Un altro pregio di molte scatole di montaggio è la possibilità di costruire due (a volte anche tre) versioni del medesimo modello: quando, negli anni settanta, iniziò a diffondersi la moda delle Funny Cars, la Plymouth “Barracuda” poteva essere montata come auto classica o veicolo elaborato: contando ed osservando i pezzi non utilizzati, Aldo ed io capimmo immediatamente che la tecnica usata era quella delle Altereds, perchè avevamo già realizzato una Fiat Topolino ed una Willis Altered. Il risulato si risolse nell’acquisto di una seconda scatola per meglio visualizzare e confrontare anche l’assetto delle due macchine.

Infine riuscimmo a comprendere appieno lo hot rodding, utilizzando, come realmente fa il vero hot rodder, ciò che era rimasto di inutilizzato: e costruimmo il più bel modellino della nostra collezione: un dune-buggy water-pumped con sedili anatomici e bandierina su una altissima antenna realizzata con filo elettrico in rame.
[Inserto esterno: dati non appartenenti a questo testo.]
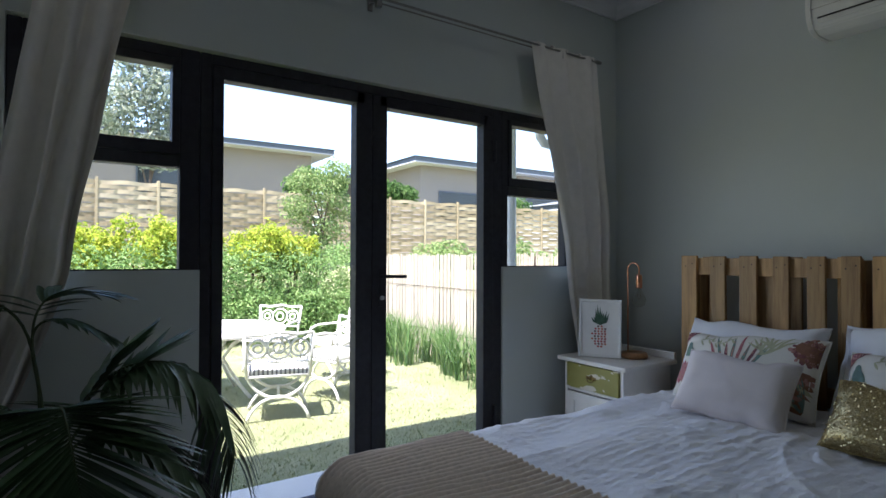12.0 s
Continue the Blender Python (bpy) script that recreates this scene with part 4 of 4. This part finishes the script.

Non parliamo di verniciature: utilizzando un centrino ricamato da mamma, riuscimmo a realizzare una paint-job “quasi” psichedelico su una semi-custom.

Nel terzo millennio, in Italia, non è molto agevole, anche se non impossibile, reperire scatole di montaggio (in qualsiasi scala, pur se la 1/24 e il minimo indispensabile) che propongano hot rod, custom e drag cars. Ma anche in questo caso la rete, una “prepagata” ed un pò di pazienza possono regalare soddisfazioni. Per gli URL adatti il riferimento è, sempre, a “Yellow Pages”.